Wednesday, May 27, 2009

PR Considerations Important Even for Supreme Court Nominees

Thanks to Richard Sandomir from the New York Times for this Post!

When he introduced Judge Sonia Sotomayor on Tuesday as his nominee for the Supreme Court, President Obama cited only one of her cases to make his argument that she replace Justice David H. Souter — and it wasn’t her opinion in Ricci v. DeStefano, a race-discrimination lawsuit. INsttead, it was a temporary injunction she issued to end the baseball strike in 1995.

“Some say that Judge Sotomayor saved baseball,” said Obama, who offered another paragraph of praise for her before saying she was raised “not far from Yankee Stadium.” While bestowing upon her Ruthian status (Babe, not Bader Ginsburg) is a bit hyperbolic, there is no doubt of the importance of her decision.
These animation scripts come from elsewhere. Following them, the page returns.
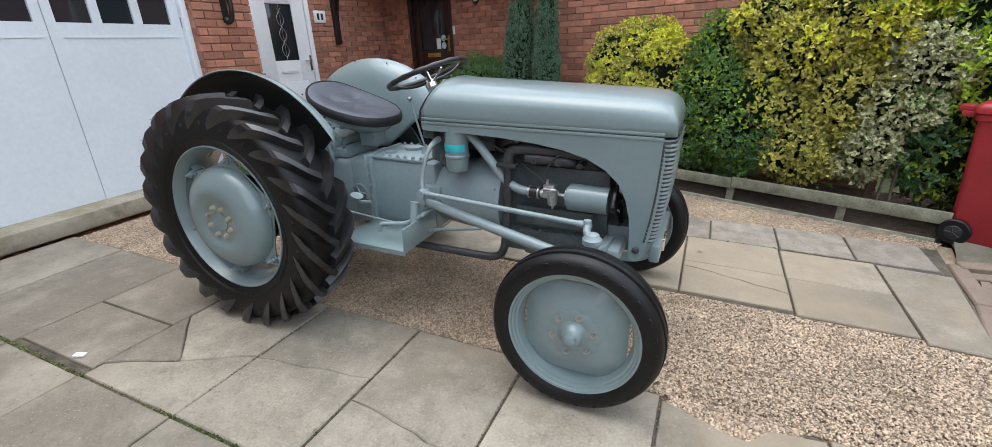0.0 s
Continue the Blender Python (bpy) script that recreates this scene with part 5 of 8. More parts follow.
box(bm, 1.52, 1.64, .12, .19, .55, .63, .012)
put("timing_cover", bm, M_ENGINE)
bm = bmesh.new()
box(bm, 1.40, 1.52, .125, .175, .70, .82, .012)
box(bm, 1.30, 1.38, .125, .165, .72, .80, .010)
for x, z in ((1.42, .72), (1.50, .72), (1.42, .80), (1.50, .80), (1.32, .74), (1.36, .78)):
    hexnut(bm, (x, .172, z), (0, 1, 0), .007, .010)
put("tappet_cover", bm, M_ENGINE)
for k, pts in enumerate((
        [(1.66, .15, .93), (1.62, .20, .90), (1.60, .21, .86), (1.61, .19, .84)], [(1.54, .14, .94), (1.56, .20, .91), (1.55, .19, .87), (1.53, .175, .875)],
        [(1.44, .13, .93), (1.48, .20, .92), (1.50, .19, .89), (1.52, .17, .88)], [(1.35, .12, .93), (1.42, .205, .94), (1.49, .20, .91), (1.51, .165, .885)],
        [(1.25, .16, .93), (1.32, .19, .90), (1.45, .20, .81), (1.58, .19, .74)], [(1.72, .17, .74), (1.76, .19, .80), (1.80, .17, .90), (1.78, .12, .98)])):
    bm = bmesh.new()
    tube(bm, pts, .0045, 6, 5)
    put("cable", bm, M_BLACK)
bm = bmesh.new()
lathe(bm, [(0, -.03), (.018, -.03), (.020, .0), (.020, .03), (.010, .04), (0, .04)], (1.615, .195, .80), (0, .2, 1), 14)
put("coil", bm, M_BRASS, label="small brass-coloured coil")
bm = bmesh.new()   # right of the engine: push rod cover, studs, pump
box(bm, 1.33, 1.72, -.165, -.12, .56, .66, .014)
lathe(bm, [(0, 0), (.052, 0), (.052, .018), (.036, .026), (.030, .05), (0, .05)], (1.42, -.148, .455), (0, -1, 0), 20)
for k in range(4):
    a = k * math.pi / 2 + .6
    hexnut(bm, (1.42 + .042 * math.cos(a), -.166, .455 + .042 * math.sin(a)), (0, -1, 0), .008, .012)
for k in range(5):
    hexnut(bm, (1.36 + .08 * k, -.165, .61), (0, -1, 0), .008, .012)
put("side_cover", bm, M_ENGINE)
for x in (1.45, 1.56, 1.66):
    bm = bmesh.new()
    rod(bm, (x, -.15, .90), (x, -.24, .905), .009, n=8)
    hexnut(bm, (x, -.242, .905), (0, -1, 0), .010, .012)
    put("manifold_stud", bm, M_DARK)
bm = bmesh.new()
tube(bm, [(1.50, -.24, .82), (1.52, -.24, .90), (1.60, -.235, .97), (1.70, -.2, .99)], .005, 6, 4)
tube(bm, [(1.10, -.16, .99), (1.25, -.17, .93), (1.40, -.19, .86), (1.50, -.22, .80)], .005, 6, 4)
put("throttle_rod", bm, M_DARK)

# front axle and steering ------------------------------------------------------
bm = bmesh.new()
box(bm, 1.80, 1.87, -.30, .30, .485, .555, .012)
box(bm, 1.76, 1.92, -.10, .10, .47, .60, .02)
for k in range(4):
    for s in (1, -1):
        rod(bm, (1.795, s * (.14 + .045 * k), .52), (1.79, s * (.14 + .045 * k), .52), .014)
put("front_axle", bm)
KING = {s: Vector((1.785, s * .475, .60)) for s in (1, -1)}
for s in (1, -1):
    bm = bmesh.new()
    rings = []
    for y, z, h, w in ((.16, .535, .03, .02), (.30, .545, .032, .02), (.42, .575, .034, .024), (.475, .585, .038, .028)):
        rings.append([(1.785 + w - (.475 - y) * -.06, s * y, z - h), (1.785 - w + (.475 - y) * .06, s * y, z - h), (1.785 - w + (.475 - y) * .06, s * y, z + h), (1.785 + w - (.475 - y) * -.06, s * y, z + h)])
    loft(bm, rings)
    bevelled(bm, .006)
    for y in (.22, .30, .36):
        hexnut(bm, (1.772, s * y, .545), (-1, 0, 0), .013, .018)
    put("axle_arm", bm)
    bm = bmesh.new()
    k = KING[s]
    rod(bm, k - Vector((0, 0, .12)), k + Vector((0, 0, .06)), .030, n=20)
    lathe(bm, [(.034, .05), (.040, .055), (.040, .075), (.034, .08), (.026, .095), (.010, .10), (0, .105)], k, (0, 0, 1), 18)
    rod(bm, k - Vector((0, 0, .12)), (1.78, s * .57, FRONT_Z + .05), .032, .04, 16)
    rod(bm, (1.78, s * .50, FRONT_Z + .03), (1.78, s * .60, FRONT_Z), .040, .034, 16)
    put("king_pin", bm)
    bm = bmesh.new()   # steering arm to the drag link
    ja = Vector((1.745, s * .400, .700))
    tube(bm, [k + Vector((0, 0, .07)), k + Vector((-.03, -s * .03, .085)), ja], [.02, .016, .015], 10, 4)
    lathe(bm, [(0, -.025), (.016, -.022), (.021, 0), (.016, .022), (0, .026)], ja, (0, 0, 1), 14)
    put("steering_arm", bm)
    jb = Vector((.895, s * .330, .715))
    bm = bmesh.new()
    rod(bm, jb, ja, .0115, .0125, 12)
    rod(bm, jb, jb.lerp(ja, .05), .017, .015, 12)
    rod(bm, jb.lerp(ja, .95), ja, .015, .017, 12)
    put("drag_link", bm)
    bm = bmesh.new()
    lathe(bm, [(0, -.03), (.020, -.03), (.024, 0), (.020, .03), (0, .03)], jb, (0, 1, 0), 16)
    tube(bm, [jb, (.888, s * .312, .80), (.908, s * .275, .92), (.925, s * .20, .965)], [.016, .011, .012, .018], 10, 5)
    put("drop_arm", bm)
    bm = bmesh.new()   # radius rod
    p0, p1 = Vector((.865, s * .285, .655)), Vector((1.765, s * .455, .545))
    rod(bm, p0, p0.lerp(p1, .10), .020, .020, 14)
    rod(bm, p0.lerp(p1, .06), p0.lerp(p1, .88), .0235, .0265, 14)
    rings = []
    for t, w, h in ((.86, .028, .022), (.93, .030, .030), (1.0, .032, .038)):
        p = p0.lerp(p1, t)
        rings.append([p + Vector((0, -w, -h)), p + Vector((0, w, -h)), p + Vector((0, w, h)), p + Vector((0, -w, h))])
    loft(bm, rings)
    lathe(bm, [(0, -.035), (.028, -.03), (.034, 0), (.028, .03), (0, .035)], p0, (0, 1, 0), 18)
    put("radius_rod", bm)
    bm = bmesh.new()   # bracket from the clutch housing
    tube(bm, [(.83, s * .13, .62), (.85, s * .22, .65), p0 + Vector((0, 0, 0))], [.034, .026, .024], 12, 3)
    box(bm, .80, .90, s * .15 - .03, s * .15 + .03, .56, .70, .012)
    put("rod_bracket", bm)
    bm = bmesh.new()   # footboard
    y0, y1 = sorted((s * .175, s * .485))
    box(bm, .44, .865, y0, y1, .442, .450, .002)
    box(bm, .857, .866, y0, y1, .448, .57 if s < 0 else .50, .002)
    yo = s * .485
    box(bm, .44, .865, min(yo, yo - s * .006), max(yo, yo - s * .006), .425, .45, .001)
    put("footboard", bm, M_PAINT)
    bm = bmesh.new()   # pedals and their shaft
    tube(bm, [(.90, s * .15, .60), (.89, s * .32, .60), (.875, s * .335, .59), (.80, s * .36, .55), (.70, s * .375, .535), (.66, s * .385, .53), (.645, s * .385, .49)], .0115, 10, 4)
    rod(bm, (.84, s * .33, .66), (.84, s * .36, .53), .022, .018)
    put("pedal_shaft", bm)
    bm = bmesh.new()
    tube(bm, [(.44, s * .19, .56), (.46, s * .30, .60), (.47, s * .33, .64)], .010, 8, 3)
    lathe(bm, [(0, 0), (.034, 0), (.034, .006), (0, .010)], (.475, s * .335, .645), (.35, 0, 1), 18)
    put("pedal", bm)
    bm = bmesh.new()
    rod(bm, (.30, s * .23, .50), (.88, s * .26, .475), .0065)
    rod(bm, (.85, s * .24, .475), (1.16, s * .215, .52), .009)
    put("brake_rod", bm, M_CAST)
bm = bmesh.new()   # position quadrant on the right of the lift cover
for k in range(2):
    pts = [(.08 + .13 * math.cos(a), -.185 - .012 * k, .80 + .13 * math.sin(a)) for a in np.linspace(-.2, 1.9, 9)]
    tube(bm, pts, .006, 6, 2)
tube(bm, [(.12, -.20, .80), (.16, -.205, .92), (.20, -.21, 1.02)], .006, 6, 3)
lathe(bm, [(0, -.012), (.012, 0), (0, .012)], (.205, -.21, 1.03), (0, 0, 1), 10)
put("lift_quadrant", bm, M_CAST)
bm = bmesh.new()
lathe(bm, [(.052, 0), (.058, .004), (.058, .010), (.050, .012), (.046, .004)], (.36, -.166, .60), (0, -1, 0), 22)
for k in range(3):
    a = k * 2.1
    rod(bm, (.36, -.174, .60), (.36 + .05 * math.cos(a), -.174, .60 + .05 * math.sin(a)), .006)
put("inspection_cover", bm)

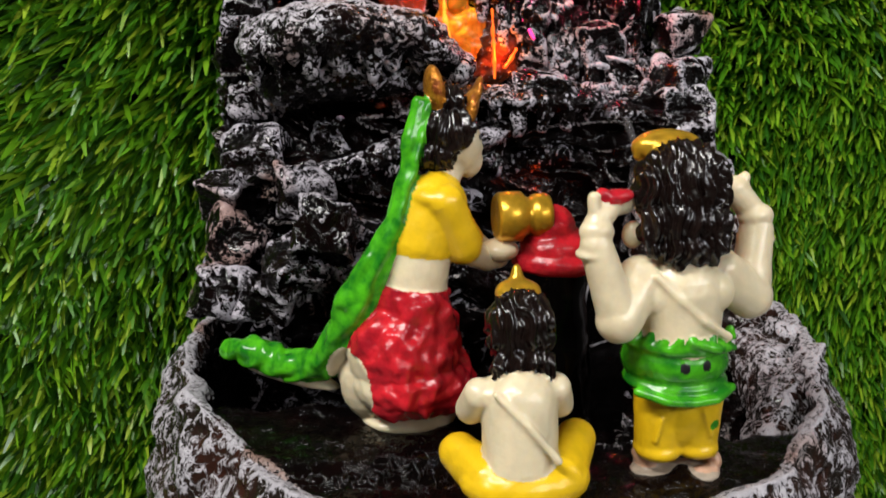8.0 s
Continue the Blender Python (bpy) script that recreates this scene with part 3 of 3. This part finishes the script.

The players strike wiped out the playoffs and the World Series in 1994. It wounded the sport so deeply that baseball needed the record endurance of Cal Ripken Jr. and the home runs of Mark McGwire and Sammy Sosa, whose slugging is now retroactively tainted, to recover its equilibrium and popularity.

Donald Fehr, the executive director of the Major League Baseball Players Association, does not portray Sotomayor, now a federal appeals judge, as the sport’s rescuer whose efforts produced the everlasting peace.

“Her ruling did not produce an agreement, but it gave the parties time to get on with normal business and get back to the bargaining table and produce an agreement,” he said. “If it hadn’t ended when she ended it, it would have gone on for some time and it would have gotten uglier and uglier.” And had it gone on, owners were ready to use replacement players.

Sotomayor, then a federal district court judge in Manhattan, was faced with a petition filed by the National Labor Relations Board seeking a finding of unfair labor practices by baseball owners. The players had struck over the likelihood that owners would impose a salary cap, which they did. After withdrawing the cap in early 1995, owners tried a new strategy: they abolished salary arbitration, centralized player negotiations with the commissioner’s office and ended an agreement not to collude on salaries, leading to the complaint by the N.L.R.B.
Sotomayor had to determine if baseball’s leaders had undermined collective bargaining by trying to abandon some of the fundamental ways in which they dealt with the players. The owners’ militancy symbolized their frustrations with player salaries, and with how frequently the union had outflanked management in negotiations and public relations.

The changes would have essentially let owners fix salaries — less than five years after an arbitrator had fined them $280 million for colluding on free-agent contracts.

Daniel Silverman, then the regional director of the N.L.R.B.’s New York office, said that even before oral arguments in the case, Sotomayor told both sides she didn’t need to hear witnesses or read any additional documents. “If she’d allowed cross-examination, the decision would have been delayed; the whole season could have been screwed up with replacement players,” he said.

He said that Sotomayor shrewdly understood that although labor law permitted each side in a negotiation to choose its representative, the competition among clubs for players’ services would have been diminished if all deals were negotiated by the commissioner’s office.

Sotomayor agreed with the N.L.R.B. that the owners could not willy-nilly institute their 1950s-style version of labor relations. If she did not issue an injunction, she wrote, “the harm to the players is the very one the owners’ unfair labor practices sought to achieve, i.e., an alteration of free-agency rights and a skewing of their worth.”

She added, “Issuing the injunction before opening day is important to ensure that the symbolic value of that day is not tainted by an unfair labor practice and the N.L.R.B.’s inability to take effective steps against its perpetuation.”
Gary R. Roberts, the dean of the law school at Indiana University, called it the “right decision from a legal and tactical standpoint,” and the one of the most important ones in baseball history, short of the Supreme Court’s antitrust rulings.

Sotomayor’s ruling restored the terms of the previous labor agreement so the season could go forward. Randy Levine, who became the owners’ chief labor negotiator five months after Sotomayor’s injunction, said her decision “gave both sides an opportunity to take a breath, to take stock of where they were.” Levine, now the Yankees’ president, added, “It led to the good-faith bargaining that produced revenue sharing, the luxury tax and interleague play.”

Sotomayor couldn’t will the owners and players to come to a quick agreement or prevent some old tensions from rising. But an agreement was finally reached more than a year later, in late November 1996. And there have been no work stoppages since.